The Physics of Chaos vs. Hollywood Gloss
Revelations from the Depths of Centaurus A

Centaurus A, located 11 million light-years from Earth, has long captivated astronomers with its anomalous activity and eccentric morphology. Unlike many of its neighbors, it serves as a veritable cosmic laboratory where some of the most dramatic scenarios of matter evolution unfold. At the heart of this structure lies a supermassive black hole that, by consuming surrounding matter, generates colossal energy fluxes, transforming the galaxy into an Active Galactic Nucleus (AGN).
The distinctive appearance of Centaurus A is the legacy of a catastrophic event that occurred approximately two billion years ago.

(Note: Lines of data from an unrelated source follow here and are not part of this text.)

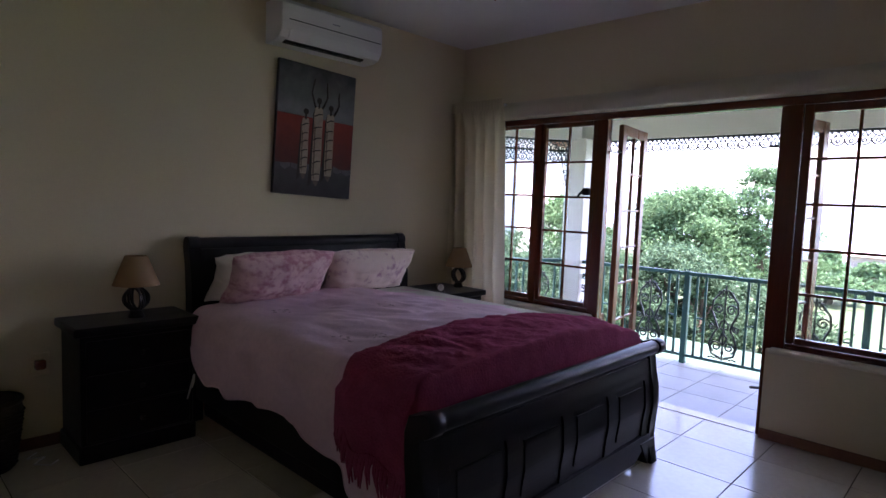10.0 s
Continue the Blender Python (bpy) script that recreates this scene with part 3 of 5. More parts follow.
lace(pose(-3.70, 7.47, 2.044), 5.2, "dark cast lace fringe hanging under the veranda beam")
for k in range(2):
    lace(pose(END0.x, END0.y, 2.044 - 0.10 * k, 0, 0, eang), elen - 0.05, "deep cast lace hanging under the end beam")
bracket = thing("lace_bracket", pose(END0.x, END0.y, 1.55, 0, 0, eang), "dark cast lace bracket beside the white column", "veranda trim")
bm = B()
tube(bm, [(0.13, 0, 0), (0.13, 0, 0.48)], 0.007, 5)
for z in (0.06, 0.16, 0.26, 0.36):
    tube(bm, spiral(0.17, z, 0.036, 1.4, 0, 1), 0.006, 5)
tube(bm, [(0.13, 0, 0), (0.16, 0, 0.06), (0.20, 0, 0.22), (0.22, 0, 0.34), (0.30, 0, 0.45)], 0.006, 5)
part("scrollwork", bm, DARKM, bracket)

# a white wing of the house seen past the veranda's end
wing = thing("house_wing", pose(-8.6, 10.2, -0.6, 0, 0, 18), "white plastered house wing with a dark window", "house")
part("wall", box(B(), (-3.0, 0, 0), (1.6, 4.0, 3.3)), EXTW, wing)
w = part("window", box(B(), (0.3, -0.03, 1.5), (1.2, 0.02, 2.5)), TIMBER, wing)
for k in range(2):
    for q in range(3):
        part("pane", box(B(), (0.34 + 0.43 * k, -0.036, 1.54 + 0.32 * q), (0.73 + 0.43 * k, -0.031, 1.82 + 0.32 * q)), CABGL, w, smooth=0)
part("roof", prism(B(), [(-0.4, 3.3), (4.4, 3.3), (2.0, 4.6)], -3.4, 2.0, "x"), ROOFT, wing)


# ---- garden ----
def leaves(count, clumps, size, seed):
    """Many small leaf sprays scattered through loose flattened clumps."""
    r = random.Random(seed)
    vs, fs = [], []
    tot = sum(b[3] ** 2 for b in clumps)
    for cx, cy, cz, rad in clumps:
        tilt = Vector((r.uniform(-0.35, 0.35), r.uniform(-0.35, 0.35), 1))
        for _ in range(int(count * rad * rad / tot) + 1):
            d = Vector((r.gauss(0, 0.46), r.gauss(0, 0.46), 0))
            up = 0.20 * r.gauss(0, 1) + 0.25 * noise.noise((cx + d.x * 3, cy + d.y * 3, cz * 2))
            c = Vector((cx, cy, cz)) + (d + Vector((0, 0, up - tilt.x * d.x - tilt.y * d.y))) * rad
            a = Vector((r.gauss(0, 1), r.gauss(0, 1), r.gauss(0, 0.7))).normalized()
            b = a.cross(Vector((r.gauss(0, 1), r.gauss(0, 1), r.gauss(0, 1)))).normalized()
            s = size * r.uniform(0.5, 1.5)
            k = len(vs)
            vs += [c - a * s, c + b * s * 0.40, c + a * s, c - b * s * 0.40]
            fs.append((k, k + 1, k + 2, k + 3))
    me = bpy.data.meshes.new("crown")
    me.from_pydata([tuple(v) for v in vs], [], fs)
    return me


def tree(x, y, z0, h, spread, seed, count, material, label, size=0.10, clumps=110):
    r = random.Random(seed)
    t = thing("tree", pose(x, y, z0), label, "tree", "garden trees")
    bm = B()
    tube(bm, [(0, 0, -0.2), (0.06, 0.02, h * 0.2), (-0.04, 0.05, h * 0.45), (0.05, 0, h * 0.62)], [0.11, 0.09, 0.07, 0.04], 8)
    blobs = []
    for k in range(clumps):
        a, w = r.uniform(0, 2 * math.pi), r.random()
        zz = h * (0.22 + 0.78 * w)
        # the crown is widest at two fifths of its height and breaks up towards the top
        wide = spread * (1.0 - 0.75 * max(0.0, (w - 0.4) / 0.6) ** 1.6) * (0.75 + 0.5 * noise.noise((seed * 3.1 + 1.3 * math.cos(a), 1.3 * math.sin(a), w * 2.5)) + 0.25 * r.random())
        rr = wide * r.uniform(0.25, 1.0) ** 0.6
        q = (rr * math.cos(a), rr * math.sin(a), zz)
        blobs.append((*q, min(0.42, spread * r.uniform(0.12, 0.30))))
        if k % 8 == 0:
            tube(bm, [(0, 0.03, h * r.uniform(0.2, 0.45)), (q[0] * 0.5, q[1] * 0.5, q[2] * 0.75), q], [0.04, 0.022, 0.006], 6)
    part("trunk", bm, BARK, t)
    me = leaves(count, blobs, size, seed)
    me.materials.append(material)
    c = new("crown", me)
    c.parent = t
    return t


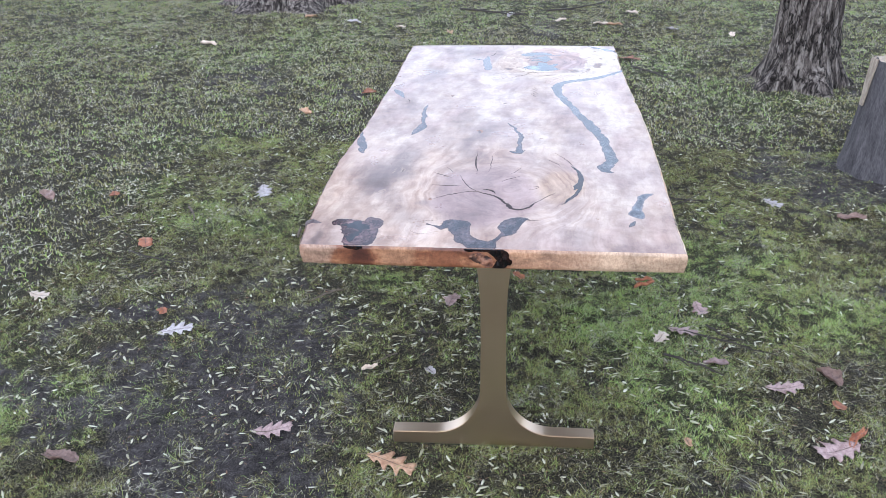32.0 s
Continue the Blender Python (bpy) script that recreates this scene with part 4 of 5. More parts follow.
def build_leg(m, label):
    """A flat bronze pedestal: upright column flaring to a wide foot and to the slab."""
    half = [(0.300, 0.0)]
    half += [(0.304, 0.004), (0.304, 0.040)]
    half += [(0.302, 0.042), (0.19, 0.0435)]
    for i in range(13):  # the sweep from the foot into the column
        a = math.pi / 2 * i / 12
        half.append((0.175 - 0.137 * math.sin(a), 0.0440 + 0.150 * (1 - math.cos(a))))
    half += [(0.0370, 0.27), (0.0362, 0.36), (0.0365, 0.44)]
    for i in range(1, 9):
        a = i / 8
        half.append((0.0365 + 0.032 * a ** 2.2, 0.44 + 0.278 * a))
    outline = half + [(-x, z) for x, z in reversed(half)]
    bm = bmesh.new()
    front = [bm.verts.new((-0.0235, y, z)) for y, z in outline]
    rear = [bm.verts.new((0.0235, y, z)) for y, z in outline]
    bm.faces.new(front)
    bm.faces.new(list(reversed(rear)))
    k = len(outline)
    for i in range(k):
        f = bm.faces.new((front[i], rear[i], rear[(i + 1) % k], front[(i + 1) % k]))
        f.smooth = True
    bmesh.ops.recalc_face_normals(bm, faces=bm.faces[:])
    sharp = [e for e in bm.edges if len(e.link_faces) == 2 and e.calc_face_angle() > 1.2]
    bmesh.ops.bevel(bm, geom=sharp, offset=0.0016, segments=2, affect="EDGES")
    leg = part("leg", bm, BRONZE, TABLE, label)
    leg.data.set_sharp_from_angle(angle=radians(28))
    leg.matrix_basis = m
    bm = bmesh.new()
    bmesh.ops.create_cube(bm, size=1, matrix=pose(0, 0, 0.7065) @ Matrix.Diagonal((0.10, 0.56, 0.006, 1)))
    bmesh.ops.bevel(bm, geom=bm.edges[:], offset=0.0015, segments=1, affect="EDGES")
    part("mounting_plate", bm, BRONZE, leg, "flat bronze plate under the slab")
    return leg


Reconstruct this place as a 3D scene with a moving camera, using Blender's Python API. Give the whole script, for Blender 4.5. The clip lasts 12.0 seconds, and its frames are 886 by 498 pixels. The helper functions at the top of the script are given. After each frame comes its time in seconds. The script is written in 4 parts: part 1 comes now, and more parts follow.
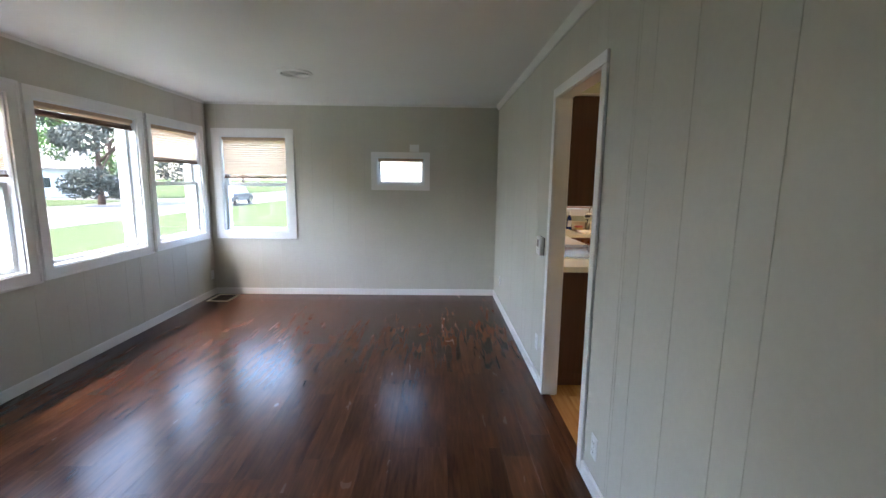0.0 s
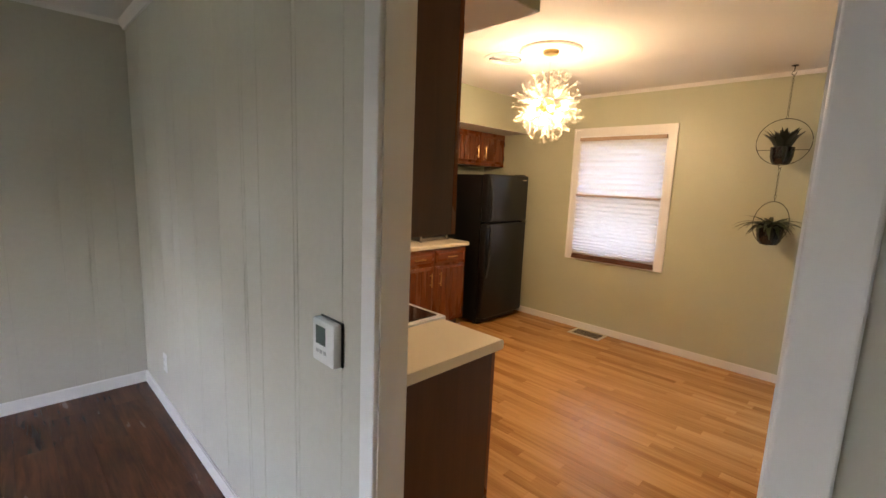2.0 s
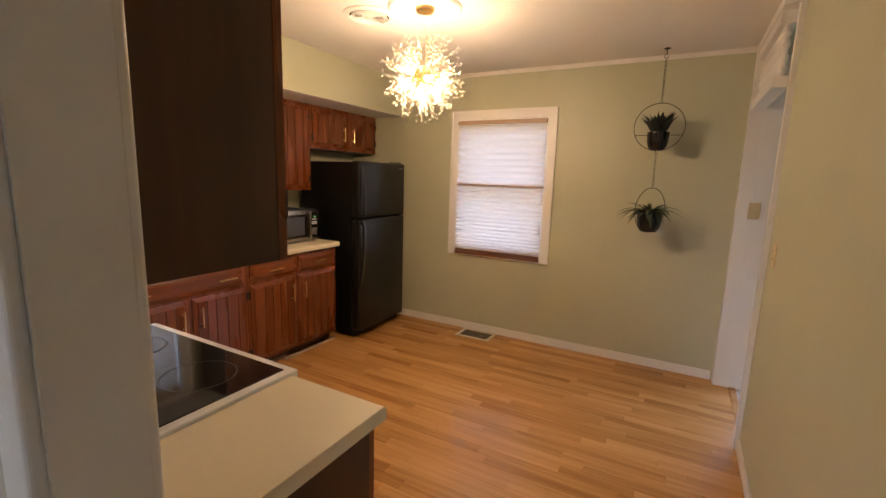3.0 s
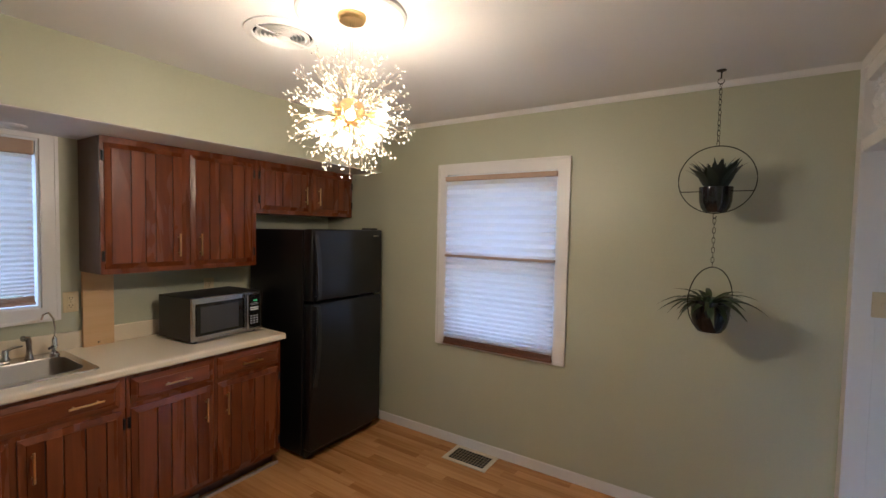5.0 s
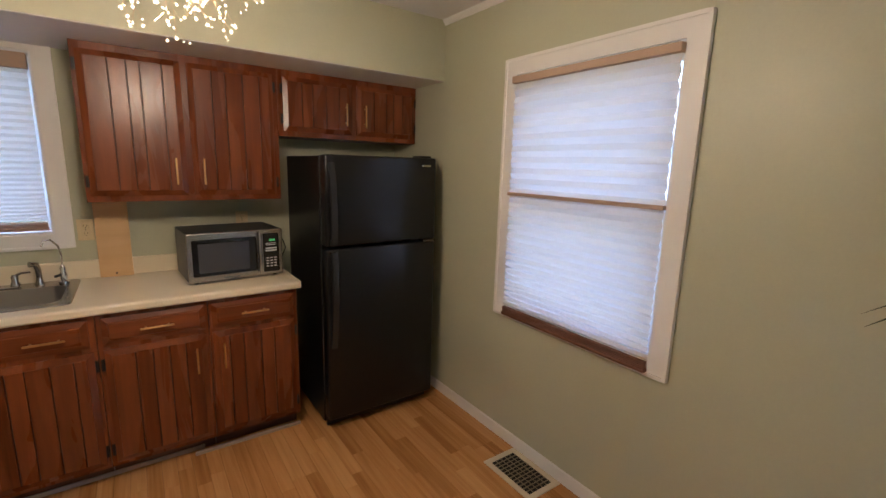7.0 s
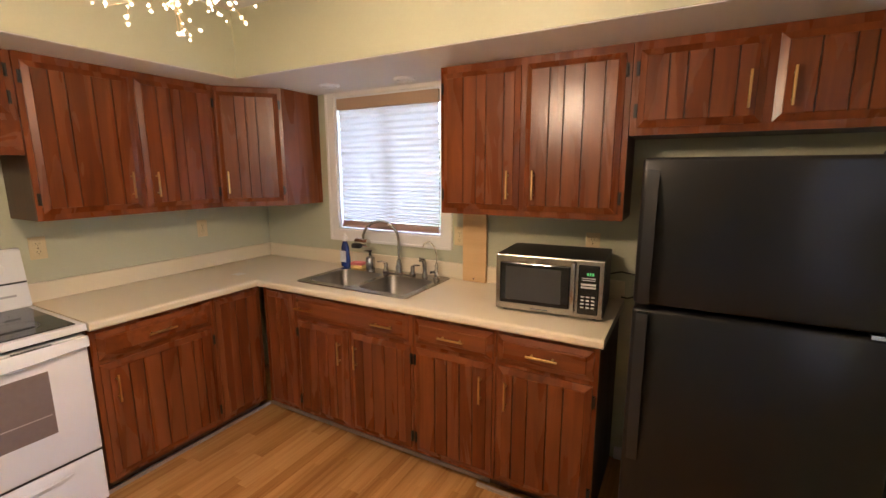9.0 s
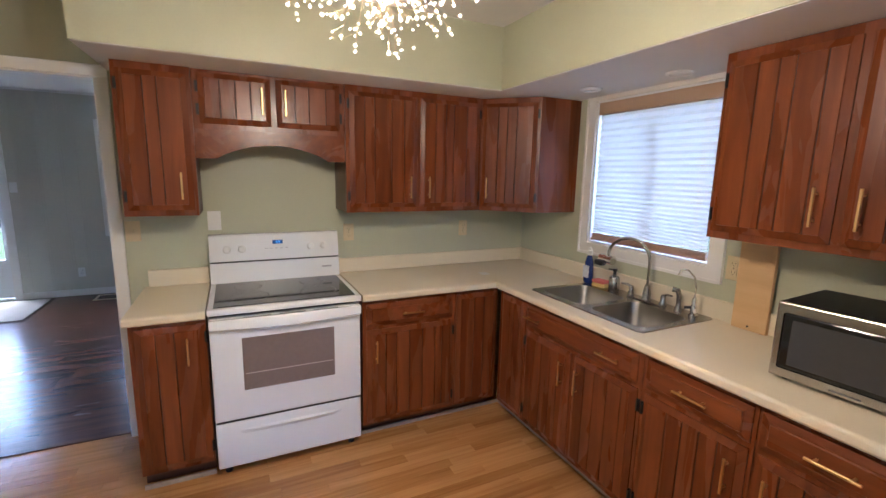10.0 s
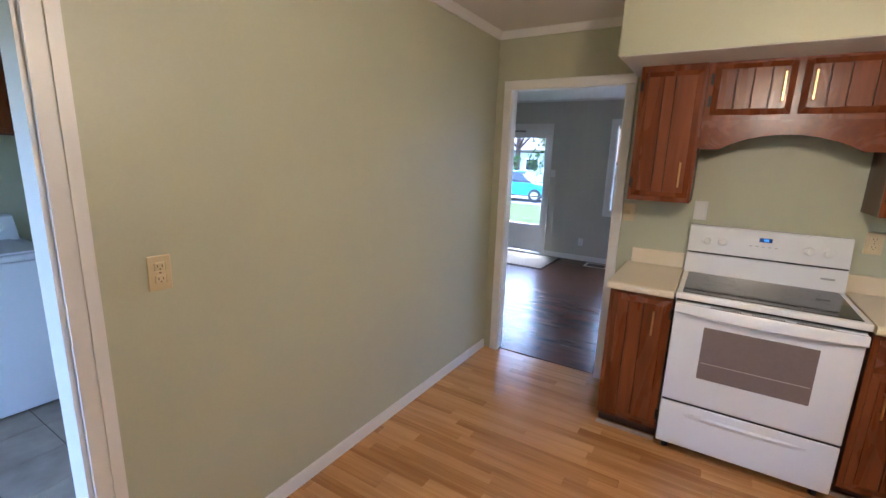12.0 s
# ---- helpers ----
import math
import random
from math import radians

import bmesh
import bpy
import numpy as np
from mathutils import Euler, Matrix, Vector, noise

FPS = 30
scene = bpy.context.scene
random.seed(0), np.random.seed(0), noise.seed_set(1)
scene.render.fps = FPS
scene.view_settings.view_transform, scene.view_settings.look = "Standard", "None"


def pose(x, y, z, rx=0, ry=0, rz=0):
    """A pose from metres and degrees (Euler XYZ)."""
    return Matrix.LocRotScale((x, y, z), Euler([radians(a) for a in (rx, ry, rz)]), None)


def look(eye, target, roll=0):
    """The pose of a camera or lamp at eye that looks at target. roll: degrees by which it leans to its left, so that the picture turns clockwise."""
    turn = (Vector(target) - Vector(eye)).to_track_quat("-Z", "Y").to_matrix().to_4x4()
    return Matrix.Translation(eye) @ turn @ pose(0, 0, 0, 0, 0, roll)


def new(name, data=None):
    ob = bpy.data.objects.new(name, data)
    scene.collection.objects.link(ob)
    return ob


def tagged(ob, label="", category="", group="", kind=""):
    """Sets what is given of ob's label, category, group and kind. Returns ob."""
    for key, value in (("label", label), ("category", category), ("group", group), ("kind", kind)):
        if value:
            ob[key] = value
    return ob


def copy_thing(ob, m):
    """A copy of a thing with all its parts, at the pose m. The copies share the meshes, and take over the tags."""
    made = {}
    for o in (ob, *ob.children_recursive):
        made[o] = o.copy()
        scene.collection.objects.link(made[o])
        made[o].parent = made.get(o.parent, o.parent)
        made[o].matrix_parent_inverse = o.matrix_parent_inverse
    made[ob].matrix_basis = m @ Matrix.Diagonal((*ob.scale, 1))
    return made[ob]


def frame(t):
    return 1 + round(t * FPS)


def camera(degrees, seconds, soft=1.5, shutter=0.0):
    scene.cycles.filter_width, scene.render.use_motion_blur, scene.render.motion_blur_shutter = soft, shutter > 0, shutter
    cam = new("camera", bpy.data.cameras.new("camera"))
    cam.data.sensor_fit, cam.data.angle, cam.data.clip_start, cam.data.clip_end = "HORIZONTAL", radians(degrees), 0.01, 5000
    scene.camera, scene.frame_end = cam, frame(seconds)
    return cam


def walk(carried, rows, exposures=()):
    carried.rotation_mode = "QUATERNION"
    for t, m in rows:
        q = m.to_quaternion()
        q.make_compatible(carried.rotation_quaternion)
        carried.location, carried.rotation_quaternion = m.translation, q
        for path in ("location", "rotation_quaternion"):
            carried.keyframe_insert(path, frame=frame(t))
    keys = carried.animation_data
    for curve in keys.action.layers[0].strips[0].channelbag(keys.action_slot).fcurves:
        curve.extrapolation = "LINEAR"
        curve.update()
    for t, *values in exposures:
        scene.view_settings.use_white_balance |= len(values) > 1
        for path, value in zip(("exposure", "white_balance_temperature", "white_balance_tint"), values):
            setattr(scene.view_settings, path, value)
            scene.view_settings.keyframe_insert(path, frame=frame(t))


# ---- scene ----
cam = camera(90.9, 12.0)
PATH = [
    (0, (0.234, 0.287, 1.508), (0.269, 2.263, 1.201), 0.7),
    (0.5, (0.194, 0.846, 1.491), (0.190, 2.822, 1.182), 0.6),
    (1, (0.156, 1.434, 1.504), (0.278, 3.412, 1.229), 0.1),
    (1.5, (0.233, 1.935, 1.524), (0.810, 3.830, 1.245), 1.4),
    (2, (0.378, 2.368, 1.516), (1.784, 3.757, 1.211), 2.3),
    (2.5, (0.619, 2.601, 1.502), (2.320, 3.582, 1.123), 1.8),
    (4.5, (1.64, 2.846, 1.578), (3.388, 3.791, 1.352), 0.6),
    (5, (1.907, 2.88, 1.63), (3.582, 3.969, 1.539), 1.2),
    (5.5, (2.101, 2.947, 1.6), (3.61, 4.252, 1.459), 2.3),
    (6, (2.386, 2.909, 1.586), (3.716, 4.391, 1.392), 1.7),
    (6.5, (2.716, 2.905, 1.561), (3.98, 4.422, 1.244), 1.5),
    (8.5, (3.861, 3.428, 1.59), (3.671, 5.369, 1.148), 0.7),
    (9, (4.006, 3.608, 1.573), (3.053, 5.33, 1.218), -0.2),
    (9.5, (4.08, 3.711, 1.579), (2.581, 4.988, 1.227), 1.8),
    (10, (4.049, 3.839, 1.588), (2.272, 4.693, 1.25), 1.2),
    (10.5, (4.035, 3.876, 1.576), (2.106, 4.271, 1.224), 1.3),
    (11, (4.11, 3.906, 1.574), (2.151, 3.801, 1.184), 2.3),
    (11.5, (4.162, 3.893, 1.576), (2.27, 3.387, 1.171), 2.4),
    (12, (4.225, 3.796, 1.569), (2.562, 2.769, 1.147), 1.9),
]
EXPOSURES = [(0.0, 4.78, 6400, 12), (1.0, 4.72, 6650, 12), (1.5, 4.70, 7000, 15), (2.0, 4.86, 7150, 18), (2.5, 4.72, 7400, 23), (4.5, 4.27, 5350, 13), (5.5, 4.15, 5150, 13), (6.5, 4.30, 5250, 14),
             (8.5, 4.52, 6600, 20), (9.0, 4.98, 6150, 18), (9.5, 4.98, 5600, 16), (10.5, 4.77, 4900, 12), (11.5, 4.83, 4950, 13), (12.0, 4.78, 5200, 14)]
walk(cam, [(t, look(eye, target, roll)) for t, eye, target, roll in PATH], EXPOSURES)

# ---- world, sun, exposure ----
world = bpy.data.worlds.new("overcast_sky")
scene.world = world
world.use_nodes = True
wn = world.node_tree.nodes
sky = wn.new("ShaderNodeTexSky")
sky.sky_type, sky.sun_disc = "NISHITA", False
sky.sun_elevation, sky.sun_rotation = radians(65), radians(235)
sky.air_density, sky.dust_density, sky.ozone_density = 1.0, 3.0, 1.0
wn["Background"].inputs["Strength"].default_value = 0.15
world.node_tree.links.new(sky.outputs["Color"], wn["Background"].inputs["Color"])

sun = new("sun", bpy.data.lights.new("sun", "SUN"))
sun.data.energy, sun.data.angle, sun.data.color = 0.5, radians(12), (1.0, 0.95, 0.88)
sun.matrix_basis = look((0, 0, 20), (3.46, 2.42, 10.94))


# ---- materials ----
def nodes_of(name, rough=0.5, metal=0.0):
    m = bpy.data.materials.new(name)
    m.use_nodes = True
    b = m.node_tree.nodes["Principled BSDF"]
    b.inputs["Roughness"].default_value, b.inputs["Metallic"].default_value = rough, metal
    return m, m.node_tree.nodes, m.node_tree.links, b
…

A collision with another galaxy left an indelible mark in the form of a chaotic structure and massive dust lanes that effectively bisect the system's disk. This unique characteristic makes the object an ideal candidate for studying the co-evolution of black holes and their surrounding stellar environments.

The path toward a detailed understanding of Centaurus A has been fraught with challenges due to the physical limitations of observational instrumentation. The renowned Hubble Space Telescope, operating primarily in the visible spectrum, was stymied by dense dust clouds that blocked light, rendering the galaxy's core an opaque barrier. Later, the Spitzer Space Telescope managed to capture the system's general outlines via infrared radiation; however, its resolution was insufficient to isolate individual stars, leaving scientists with a blurred impression of the overall structures.
The breakthrough arrived with the deployment of the Mid-Infrared Instrument (MIRI) aboard the James Webb Space Telescope. Operating in the mid-infrared range, MIRI effectively pierced the dust veils, exposing intricate details that had previously remained invisible. The resulting imagery revealed glowing reddish-purple points—zones of intense star formation known as "stellar nurseries"—as well as aging stars shedding their outer envelopes of matter.
To achieve a comprehensive perspective, MIRI's data were integrated with results from NIRCam, which operates in the near-infrared spectrum. This synergistic approach allowed astronomers to transition from a broad overview to a granular analysis of individual stars.
Now, with the ability to essentially catalog the stars within this complex system, scientists are beginning to reconstruct the evolutionary timeline of Centaurus A. This effort will not only recover the history of a single collision but also help establish a general model of how such cosmic catastrophes shape the architecture of the modern universe.